Article 4 : Belgium has four linguistic regions: The French-speaking region, the Dutch-speaking region, the bilingual region of Brussels Capital and the German-speaking region. Each «commune» (county borough) of the Kingdom is part of one of these linguistic regions. ……..
Article 5 : The Walloon region is made up of the following provinces: The Walloon Brabant, Hainault, Liege, Luxemburg and Namur. The Flemish region is made up of the following provinces: Antwerp, the Flemish Brabant, West Flanders, East Flanders and Limburg. ……

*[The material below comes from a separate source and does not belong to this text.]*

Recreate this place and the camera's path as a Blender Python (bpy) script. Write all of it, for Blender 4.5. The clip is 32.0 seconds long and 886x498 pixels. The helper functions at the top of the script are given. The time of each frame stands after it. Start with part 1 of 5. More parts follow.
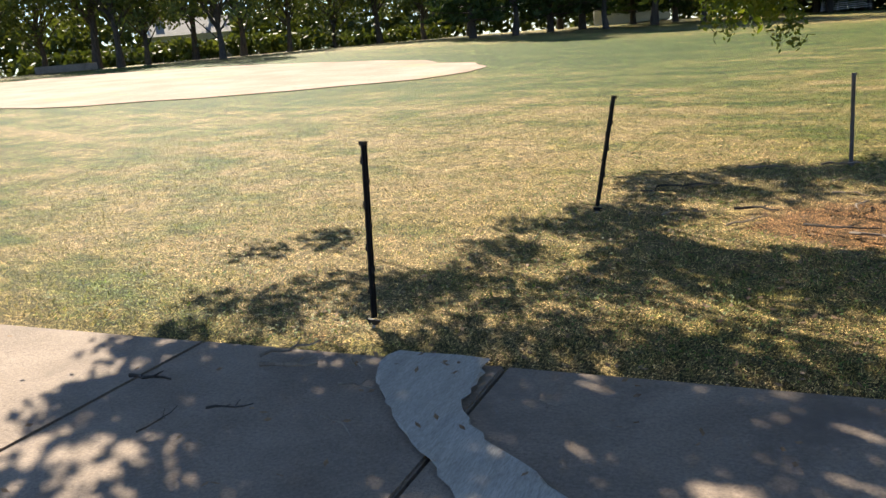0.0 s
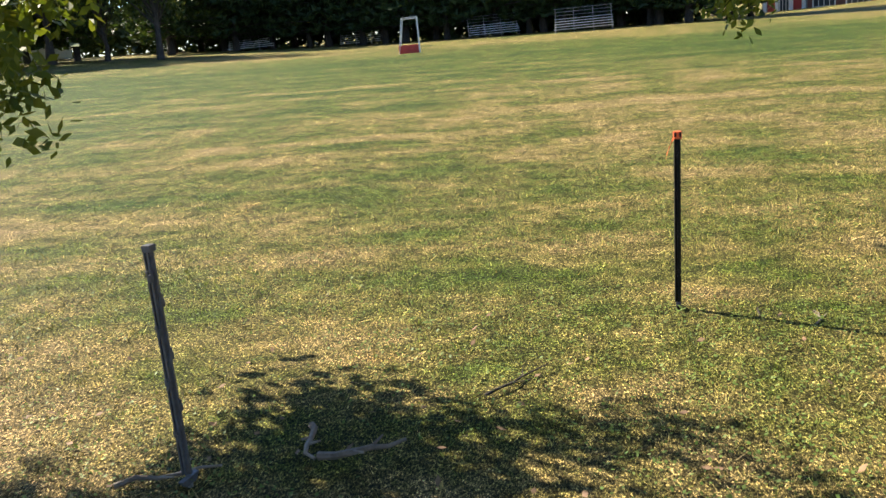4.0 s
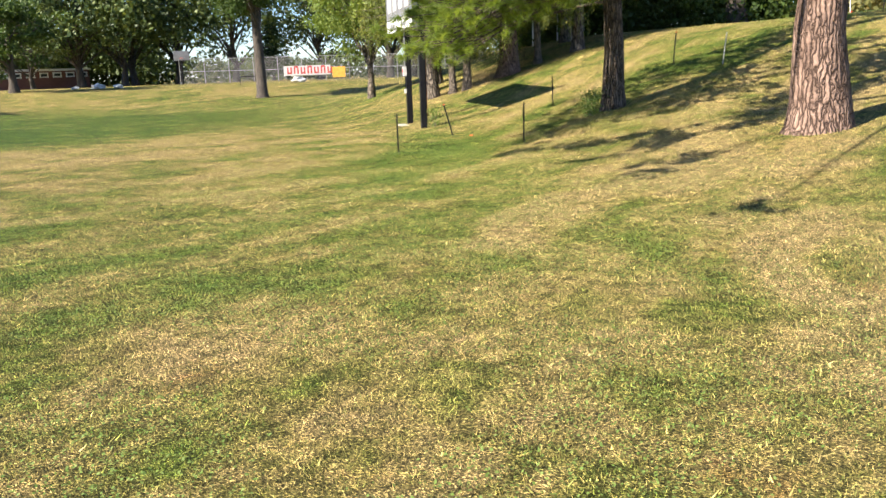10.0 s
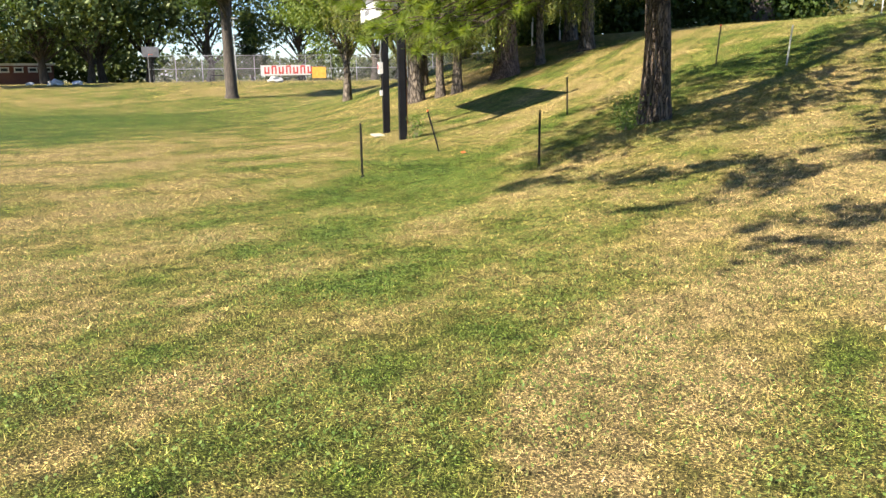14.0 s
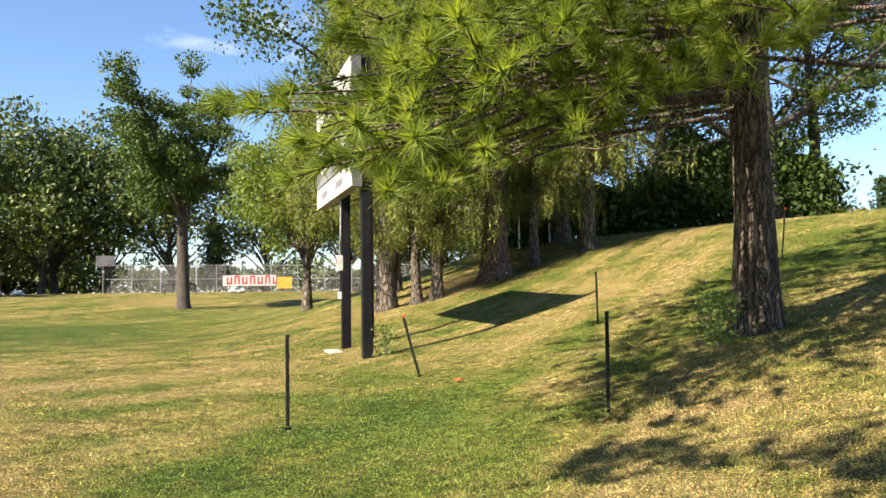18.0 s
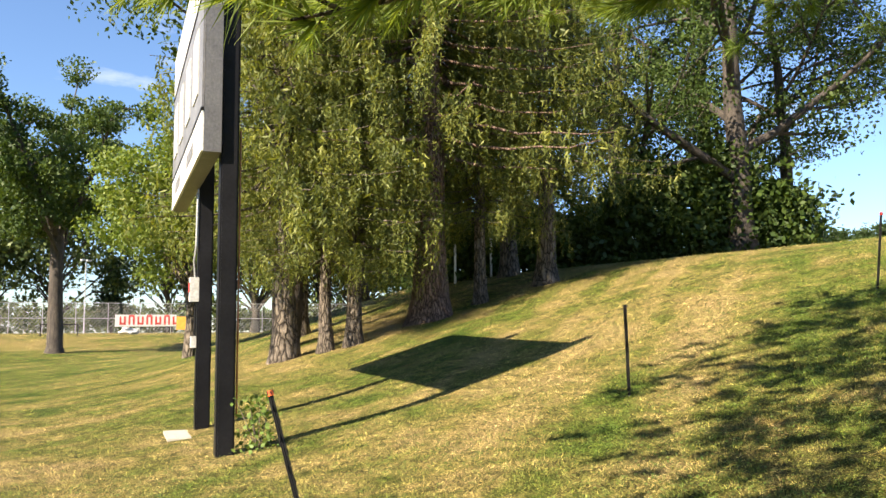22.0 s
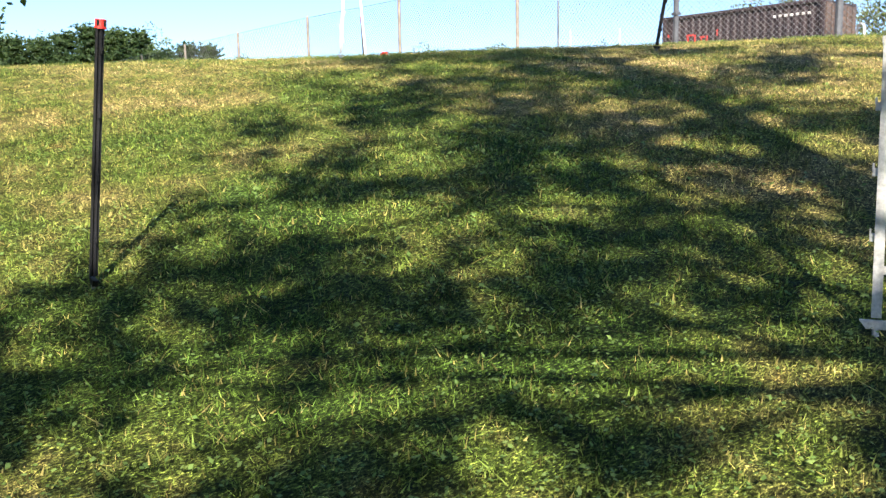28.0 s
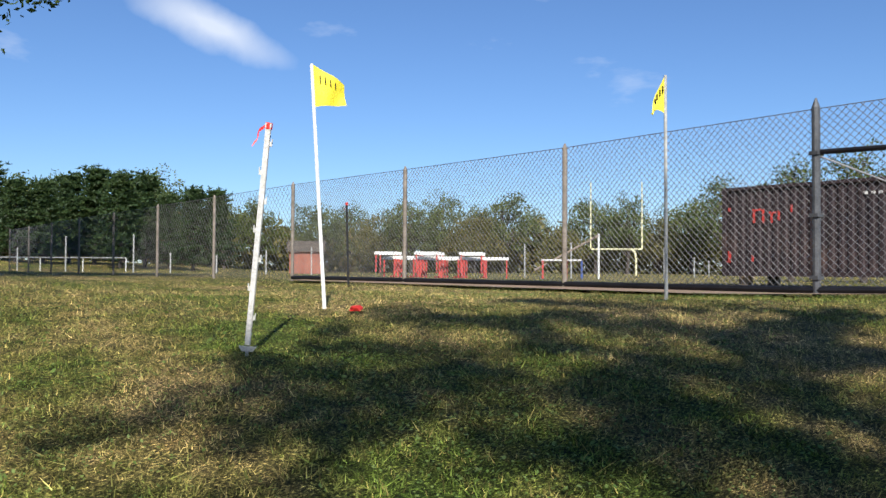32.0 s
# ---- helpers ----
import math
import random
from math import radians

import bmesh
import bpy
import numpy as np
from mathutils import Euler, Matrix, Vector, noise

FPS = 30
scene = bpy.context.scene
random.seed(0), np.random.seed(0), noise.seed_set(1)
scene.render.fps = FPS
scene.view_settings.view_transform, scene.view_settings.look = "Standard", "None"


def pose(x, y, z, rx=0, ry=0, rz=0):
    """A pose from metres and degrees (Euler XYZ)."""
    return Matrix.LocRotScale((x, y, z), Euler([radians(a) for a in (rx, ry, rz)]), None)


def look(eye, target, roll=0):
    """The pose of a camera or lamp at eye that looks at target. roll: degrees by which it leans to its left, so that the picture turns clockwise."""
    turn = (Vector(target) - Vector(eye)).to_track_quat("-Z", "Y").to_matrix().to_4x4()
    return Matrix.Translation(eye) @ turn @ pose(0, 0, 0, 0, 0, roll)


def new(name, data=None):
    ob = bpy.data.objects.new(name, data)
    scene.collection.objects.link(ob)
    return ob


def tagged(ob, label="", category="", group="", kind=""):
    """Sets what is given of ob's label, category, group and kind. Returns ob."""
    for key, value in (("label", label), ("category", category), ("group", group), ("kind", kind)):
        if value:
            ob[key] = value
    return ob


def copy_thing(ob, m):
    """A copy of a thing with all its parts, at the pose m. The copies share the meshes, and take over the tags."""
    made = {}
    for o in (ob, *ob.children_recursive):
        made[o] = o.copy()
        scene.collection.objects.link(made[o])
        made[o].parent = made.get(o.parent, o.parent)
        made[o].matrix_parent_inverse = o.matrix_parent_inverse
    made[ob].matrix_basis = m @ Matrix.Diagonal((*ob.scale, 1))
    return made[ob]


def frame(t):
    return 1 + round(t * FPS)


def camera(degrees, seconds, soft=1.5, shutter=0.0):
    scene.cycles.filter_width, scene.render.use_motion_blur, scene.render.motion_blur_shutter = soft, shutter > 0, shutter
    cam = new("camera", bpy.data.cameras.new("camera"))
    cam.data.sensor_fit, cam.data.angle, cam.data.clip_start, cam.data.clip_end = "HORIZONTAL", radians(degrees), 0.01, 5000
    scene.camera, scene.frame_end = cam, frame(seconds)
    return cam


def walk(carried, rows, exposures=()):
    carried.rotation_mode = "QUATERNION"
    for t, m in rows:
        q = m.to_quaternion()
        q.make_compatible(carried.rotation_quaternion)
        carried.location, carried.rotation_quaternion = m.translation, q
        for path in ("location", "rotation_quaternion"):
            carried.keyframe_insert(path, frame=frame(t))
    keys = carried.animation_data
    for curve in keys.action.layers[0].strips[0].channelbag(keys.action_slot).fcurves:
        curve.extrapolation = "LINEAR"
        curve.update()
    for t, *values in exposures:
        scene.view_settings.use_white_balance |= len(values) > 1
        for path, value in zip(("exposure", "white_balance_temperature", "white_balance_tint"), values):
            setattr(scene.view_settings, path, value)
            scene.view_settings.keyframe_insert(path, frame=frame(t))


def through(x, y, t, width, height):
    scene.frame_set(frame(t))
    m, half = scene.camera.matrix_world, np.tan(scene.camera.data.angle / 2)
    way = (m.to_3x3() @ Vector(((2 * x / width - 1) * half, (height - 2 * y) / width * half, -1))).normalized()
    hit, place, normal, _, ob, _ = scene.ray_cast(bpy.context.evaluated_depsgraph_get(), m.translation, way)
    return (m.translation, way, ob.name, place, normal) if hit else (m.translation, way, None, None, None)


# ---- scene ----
# ---- camera and walk ----
cam = camera(56.15, 32.0)
PATH = [
    (0, (1.346, -7.251, 1.594), (-0.058, -5.902, 1.136), -5.44),
    (0.5, (0.924, -6.491, 1.580), (-0.466, -5.131, 1.111), -5.63),
    (1, (0.501, -5.765, 1.580), (-0.849, -4.370, 1.101), -5.87),
    (1.5, (0.153, -4.964, 1.606), (-1.095, -3.481, 1.116), -6.14),
    (2, (-0.188, -4.235, 1.633), (-1.250, -2.613, 1.144), -6.05),
    (2.5, (-0.463, -3.419, 1.586), (-1.272, -1.656, 1.097), -5.64),
    (4.5, (-0.072, -0.257, 1.655), (-0.154, 1.677, 1.152), -5.67),
    (5, (0.283, 0.451, 1.608), (0.499, 2.377, 1.113), -5.29),
    (5.5, (0.785, 1.082, 1.575), (1.281, 2.956, 1.082), -4.84),
    (6, (1.387, 1.646, 1.522), (2.138, 3.436, 1.040), -4.23),
    (6.5, (2.029, 2.125, 1.516), (3.046, 3.777, 1.028), -3.74),
    (7, (2.689, 2.516, 1.526), (3.979, 3.946, 0.983), -3.12),
    (7.5, (3.393, 3.076, 1.552), (4.821, 4.334, 0.937), -2.71),
    (8, (4.200, 3.534, 1.572), (5.686, 4.718, 0.947), -2.84),
    (8.5, (4.896, 3.955, 1.549), (6.447, 5.086, 0.987), -2.65),
    (9, (5.504, 4.316, 1.534), (7.122, 5.386, 1.047), -2.30),
    (9.5, (5.762, 4.448, 1.558), (7.425, 5.469, 1.118), -2.10),
    (10, (6.034, 4.664, 1.530), (7.724, 5.648, 1.110), -1.99),
    (10.5, (6.618, 5.001, 1.476), (8.327, 5.951, 1.057), -1.96),
    (11, (7.269, 5.326, 1.459), (8.986, 6.257, 1.029), -2.01),
    (11.5, (8.052, 5.746, 1.425), (9.770, 6.660, 0.967), -1.93),
    (12, (8.775, 6.103, 1.410), (10.491, 7.013, 0.931), -1.76),
    (12.5, (9.451, 6.470, 1.374), (11.163, 7.384, 0.893), -1.64),
    (13, (10.175, 6.922, 1.321), (11.883, 7.842, 0.835), -1.37),
    (13.5, (10.835, 7.302, 1.323), (12.536, 8.237, 0.840), -1.10),
    (14, (11.456, 7.671, 1.322), (13.165, 8.625, 0.912), -0.85),
    (14.5, (12.052, 8.041, 1.280), (13.785, 9.014, 1.053), -0.71),
    (15, (12.716, 8.377, 1.229), (14.462, 9.350, 1.154), -0.45),
    (15.5, (13.401, 8.790, 1.174), (15.156, 9.750, 1.179), -0.21),
    (17.5, (16.321, 10.521, 1.028), (18.101, 11.428, 1.131), -0.59),
    (18, (17.125, 11.037, 0.936), (18.906, 11.943, 1.032), -0.76),
    (18.5, (17.814, 11.570, 0.904), (19.598, 12.471, 0.984), -0.76),
    (19, (18.596, 12.064, 0.862), (20.384, 12.958, 0.931), -0.64),
    (19.5, (19.297, 12.453, 0.915), (21.089, 13.338, 0.988), -0.43),
    (20, (20.099, 12.841, 0.898), (21.895, 13.714, 0.998), -0.52),
    (20.5, (20.901, 13.194, 0.900), (22.710, 14.040, 1.020), -0.49),
    (21, (21.652, 13.502, 0.917), (23.477, 14.310, 1.056), -0.61),
    (21.5, (22.461, 13.791, 0.951), (24.301, 14.557, 1.118), -0.41),
    (22, (23.212, 14.098, 0.957), (25.064, 14.827, 1.152), -0.42),
    (22.5, (24.037, 14.424, 0.964), (25.904, 15.113, 1.165), -0.21),
    (23, (24.768, 14.682, 1.015), (26.661, 15.302, 1.202), -0.30),
    (23.5, (25.708, 14.833, 1.040), (27.635, 15.338, 1.225), -0.32),
    (24, (26.510, 14.930, 1.051), (28.465, 15.316, 1.223), 0.02),
    (24.5, (27.591, 14.914, 1.028), (29.571, 15.167, 1.140), 0.07),
    (26.5, (30.895, 14.182, 1.517), (32.815, 13.663, 1.307), -3.26),
    (27, (31.692, 13.660, 1.711), (33.555, 12.974, 1.472), -2.80),
    (27.5, (32.402, 13.372, 1.970), (34.175, 12.494, 1.673), -1.62),
    (28, (32.887, 13.150, 2.136), (34.591, 12.141, 1.852), -1.02),
    (28.5, (33.462, 12.832, 2.413), (35.158, 11.795, 2.195), -0.55),
    (29, (33.993, 12.492, 2.574), (35.699, 11.448, 2.566), -0.20),
    (29.5, (34.756, 12.074, 2.761), (36.476, 11.060, 2.883), -0.17),
    (30, (35.402, 11.633, 2.906), (37.136, 10.652, 3.072), 0.16),
    (30.5, (36.039, 11.314, 3.112), (37.783, 10.349, 3.269), 0.15),
    (31, (36.658, 10.961, 3.259), (38.401, 9.990, 3.400), 0.23),
    (31.5, (37.319, 10.634, 3.398), (39.061, 9.657, 3.511), 0.35),
    (32, (37.960, 10.190, 3.562), (39.694, 9.195, 3.611), 0.33),
]
walk(cam, [(t, look(eye, target, roll)) for t, eye, target, roll in PATH],
     exposures=[(0, 1.48, 7300, 10), (2.5, 1.5, 7150, 10), (5, 1.7, 6900, 10), (6, 1.86, 6700, 10), (7, 2.08, 6700, 10), (8, 2.03, 6700, 10), (9, 1.68, 6750, 10), (14, 1.7, 6900, 10), (15.2, 1.54, 7200, 10),
                (17.5, 1.66, 7350, 10), (21, 1.72, 7500, 10), (23, 1.7, 7500, 10), (24.5, 1.6, 7200, 10), (26.5, 1.66, 6550, 10), (28.2, 1.82, 6500, 10), (29, 0.88, 6200, 10), (29.5, 0.5, 5900, 10), (30, 0.2, 5700, 10), (31, 0.52, 5900, 10), (32, 0.66, 6200, 10)])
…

4. Imagine that you were to rewrite the provisions regarding federalism. Write an essay of not more than 300 words making your suggestions about:
a. division of powers among the centre and the States,
b. distribution of financial resources,
c. methods of resolving inter-State disputes and
d. appointment of Governors
5. Which of the following should be the basis for formation of a State? Why?
a. Common Language
b. Common economic interests
c. Common religion
d. Administrative convenience
6. Majority of people from the States of north India – Rajasthan, Madhya Pradesh, Uttar Pradesh, Bihar—speak Hindi. If all these States are combined to form one State, would it be in tune with the idea of federalism? Give arguments.
7. List four features of the Indian Constitution that give greater power to the central government than the State government.
8. Why are many States unhappy about the role of the Governor?
9. President’s rule can be imposed in a State if the government is not being run according to the provisions of the Constitution. State whether any of the following conditions are a fit case for imposition of President’s rule in the State. Give reasons.
√ two members of the State legislative assembly belonging to the main opposition party have been killed by criminals and the opposition is demanding dismissal of the State government.
√ Kidnapping of young children for ransom is on rise. The number of crimes against women are increasing.
√ No political party has secured majority in the recent elections of the State Legislative Assembly. It is feared that some MLAs from the other parties may be lured to support a political party in return for money.
√ Different political parties are ruling in the State and at the centre and they are bitter opponents of each other.
√ More than 2000 people have been killed in the communal riots.
√ In the water dispute between the two States, one State government refused to follow the decision of the Supreme Court.
10. What are the demands raised by States in their quest for greater autonomy?
11. Should some States be governed by special provisions?
Does this create resentment among other States? Does this help in forging greater unity among the regions of the country?